Not this time. Harmeet is hell on wheels at her actual job. She can get as good at range day as she cares to bother doing, but where she's really doing good for all of us --
especially in the Second Amendment community -- is her real job. I have no doubt that she'll accomplish more over the next few years on this front than I will be able to, to the benefit of us all.
7 comments:
How fast was she shooting? Looks like "minute of bad guy" accuracy, good enough to do the job. I'm just happy she seems to be pro gun ownership.
Handgun fit is a lot harder for women in general, perhaps. Especially the big plastic double stack auto's.
One thing JMB got right in spades was the ergonomics of the 1911. I used to think it was a big gun. Now they seem like svelte supermodel compared to a Block 17.
Seems to be a number of 2-shot groups. If she's practicing any kind of LEO qual, the target we're looking at is probably rounds of timed shots from the holster. E.g., draw and hit the target 2 times in 2.25 seconds as one round. If that's the case, this doesn't look bad for an AAG, especially at 30 feet.
The first link, to Dhillon, is bad, but workable. When clicking on it, there'll be a "page does not exist" error, but the error is in the URL in the address field of your browser. Strip off the extraneous "https://grimbeorn.blogspot.com/6" at the front of the URL, leaving everything after that intact. That URL works.
Regarding her shooting, four misses out of 30 rounds--two magazines' worth?--really isn't too bad for anyone in her low-practice situation.
She might want to practice more, though, to clean up those misses. If she has to shoot for real, those misses not only endanger her, they endanger bystanders.
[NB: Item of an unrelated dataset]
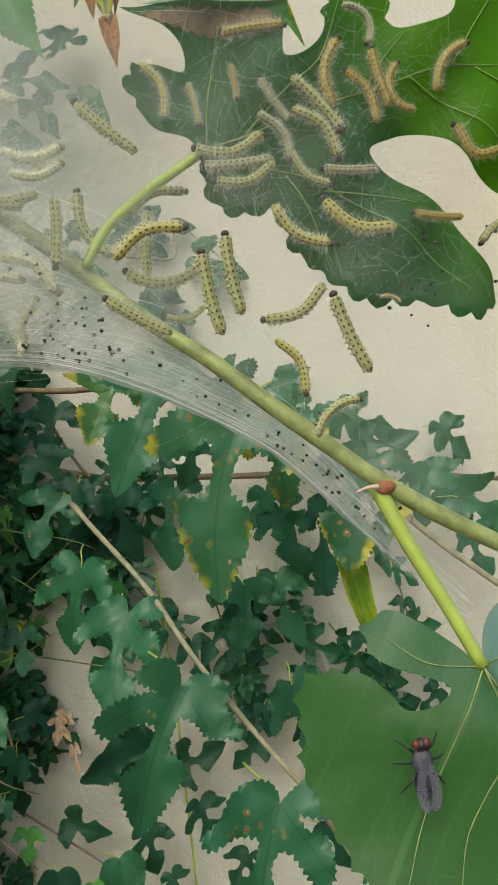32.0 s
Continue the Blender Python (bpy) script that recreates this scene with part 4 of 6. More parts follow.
TEAL_SIDE = [(0.0706, 1.7224), (0.0663, 1.7188), (0.0611, 1.7149)]
OCHRE_VEINS = [
    [(0.1751, 1.6512), (0.1783, 1.6456), (0.1816, 1.6383), (0.1864, 1.6276), (0.1897, 1.6200), (0.1910, 1.6175), (0.1945, 1.6140), (0.1981, 1.6122)],
    [(0.1911, 1.6179), (0.1902, 1.6163), (0.1899, 1.6138)],
    [(0.1751, 1.6512), (0.1793, 1.6503), (0.1847, 1.6467)],
    [(0.1718, 1.6510), (0.1683, 1.6422), (0.1638, 1.6345), (0.1598, 1.6268)],
]
OCHRE_PANEL = [(0.1823, 1.6241), (0.1863, 1.6247), (0.1882, 1.6218), (0.1899, 1.6180), (0.1901, 1.6138), (0.1867, 1.6148), (0.1836, 1.6171), (0.1823, 1.6208)]
YELLOW_PANEL = [(0.1868, 1.6272), (0.1904, 1.6266), (0.1936, 1.6244), (0.1959, 1.6197), (0.1978, 1.6163), (0.2025, 1.6187), (0.2046, 1.6180), (0.2058, 1.6154), (0.2011, 1.6129), (0.1965, 1.6132), (0.1933, 1.6153), (0.1907, 1.6183), (0.1890, 1.6221)]
OCHRE_LOBE = [(0.1750, 1.6504), (0.1783, 1.6456), (0.1816, 1.6383), (0.1807, 1.6363), (0.1785, 1.6388), (0.1757, 1.6365), (0.1766, 1.6400), (0.1739, 1.6417), (0.1745, 1.6464)]
OCHRE_PATCH = [(0.1799, 1.6277), (0.1817, 1.6294), (0.1839, 1.6308), (0.1863, 1.6292), (0.1869, 1.6255), (0.1839, 1.6248), (0.1815, 1.6250)]
OCHRE_WING = [(0.1718, 1.6510), (0.1676, 1.6546), (0.1627, 1.6551), (0.1589, 1.6569), (0.1560, 1.6543), (0.1549, 1.6506), (0.1535, 1.6468), (0.1552, 1.6443), (0.1576, 1.6457), (0.1600, 1.6482), (0.1630, 1.6496), (0.1678, 1.6515)]
OCHRE_CORNER = [(0.1496, 1.6303), (0.1507, 1.6341), (0.1531, 1.6361), (0.1557, 1.6343), (0.1572, 1.6292), (0.1599, 1.6255), (0.1547, 1.6276)]
SKIN_LINE = [(0.2007, 0.2620, 1.6137), (0.2024, 0.2620, 1.6141), (0.2045, 0.2620, 1.6137), (0.2066, 0.2620, 1.6141), (0.2083, 0.2620, 1.6146)]
SIDE_PETIOLE = [(0.1259, 0.2790, 1.6930), (0.1350, 0.2910, 1.6985), (0.1490, 0.3000, 1.7065)]
SIDE_SHOOT = [(-0.0520, 0.2700, 1.6928), (-0.0247, 0.2720, 1.6835), (-0.0016, 0.2740, 1.6769), (0.0166, 0.2760, 1.6652), (0.0342, 0.2780, 1.6585)]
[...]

When I'm at the range, I use a hostage target--bad guy partially shielded by his victim--at 15 yards. I hit the hostage with 27-28 shots, only winging the hostage 2-3 times. But where I wing him, it'd be through and through, hitting the bad guy, too, so it's all good. Plan B is a thing, right?
Eric Hines
From the Stone piece linked to in the OP:
They are told they are not strong enough, not smart enough, not capable enough to operate firearms.Social media comments often state that women should “just get a revolver” because they are simple to operate under stress.
I don't know where Stone operates, but in my neck of Texas, I've never seen that attitude displayed toward women with guns. In fact, at my last LTC refresher course, just before Texas passed its Constitutional Carry law, the head instructor was a woman.
Eric Hines
Slone with an "L" as in "Lima." She's out of Georgia, as I understand it -- down Savannah way, based on an interaction I had with her recently.
I find that women are often extremely sensitive to male criticism, which is her point as well. But it may also be that weaker men are often especially likely to try to push them out, already feeling like they're having trouble keeping up and not wanting new competitors. I often think that men like you and I don't see the worst of that because the weaker men hide it from us and do it only when they have the women alone.
I'm not sure how that balance works out -- how much is a greater sensitivity from the women, and how much is bad behavior from the weak. Recalling Pulp Fiction, in which the armed robbers are told plainly and correctly: "You're 'the weak.'" It's often the weak who are dangerous; indeed in the 300 movie that the clip is from, it is the one unfit for service who ends up destroying the whole through betrayal.
Harmeet Dhillon is the bomb.
I'm not sure how that balance works out....
Thanks for the correction.
Regarding the balance, I think a significant fraction of the situation is the way we as a society teach and raise our girls into women. From my generation forward (and maybe my father's generation, too, but I only know from my parents' example and was too childly oblivious to observe anything else), there's been no reason to raise girls or to "teach" adult women to be completely dependent on men for their protection.
There certainly are kinds of protection that men are better suited to execute than women, but even in those situations, along with other types of situation, there should be no reason for the woman to wholly dependent on a man. My wife and yours need not be all that unusual.